Bei Ortswechseln kann kurz erzählt werden, wie die Protagonisten dorthin gekommen sind. Beispielsweise indem erwähnt wird, dass die Bahnfahrt ohne Probleme verlief, mal abgesehen von der zehnminütigen Verspätung.

Zeitsprung

Im Satzanfang kann ein Zeitsprung angegeben werden. Satzanfänge wie beispielsweise «Am nächsten Morgen» oder «Zwei stunden später» sind eine einfache Methode, die Leerzeile zu vermeiden und einen flüssigeren Übergang zu gewährleisten.

Figurenensembles und anderer Handlungsstrang

Von einem Handlungsstrang zum anderen zu Springen gelingt oft, indem auf die Gleichzeitigkeit hingewiesen wird, oder indem der auktorialen Erzähler erwähnt, dass der Protagonist nichts davon ahnte, dass der Antagonist sich gleichzeitig mit seinen Spiessgesellen trifft. Nach einer solchen Ansage erwartet das Publikum zu erfahren, was denn dort geschieht.

Wechsel der Erzählerperspektive

Auch hier sind Bögen möglich, indem beispielsweise bei einem Telefongespräch der Hörer weitergegeben wird. Generell kann mit erzählerischem Geschick zu Beginn jedes Abschnitts die Perspektive wechseln. Bei einem Ich-Erzähler bietet sich ohnehin der Wechsel eher an einem Kapitelanfang an.

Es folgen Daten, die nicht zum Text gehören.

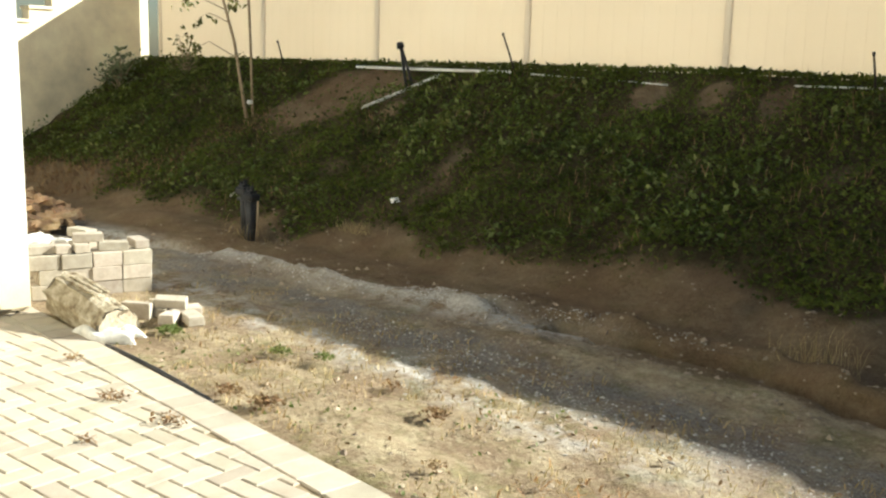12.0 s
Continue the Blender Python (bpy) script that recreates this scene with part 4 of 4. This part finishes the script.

Perspektivenwechseln können viel zu einem Leseerlebnis beitragen. Jedoch nur, wenn sie erzählerisch gut eingesetzt sind. Wer viele flapsige Perspektivenwechsel in seiner Geschichte hat, sollte sich fragen, ob sein Protagonist in erster Linie interessant genug ist, um ihm ein ganzes Buch lang zu folgen.

 

Der Widerhall

Eine weitere Möglichkeit, einen Szenenwechsel bewusst zu gestalten, ist das Anknüpfen an ein Detail der vorhergehenden Szene. Bekommt beispielsweise in einer Szene ein Kind seinen ersten Computer geschenkt, so könnte der inzwischen erwachsene Mensch in der nächsten Szene den Computer von damals im Keller entdecken.

Ein Objekt oder Ereignis als Verbindungsglied eignet sich besonders gut für die Überleitung zu einer Rückblende, da alle Erinnerungen mit bestimmten Details verknüpft sind. Es müssen keine physischen Objekte sein. Für einen Widerhall eigenen sich auch Musik, Wetter, Gerüche oder Gefühle. Beispielsweise kann der Geruch von Apfelkuchen an die verstorbene Grossmutter erinnern.

 

Fazit: Leerzeilen zwischen Szenen animieren dazu, das Buch wegzulegen. Das kann mit einfachen Techniken vermieden werden. Durch Verbindungen der einzelnen Szenen wirkt der Erzählbogen runder und Kapitel werden zu einer kompakteren Erzähleinheit. Wo keine Bögen zwischen einzelnen Szenen geschlagen werden kann, sollte die Szenenfolge, oder ein Kapitelschnitt geprüft werden.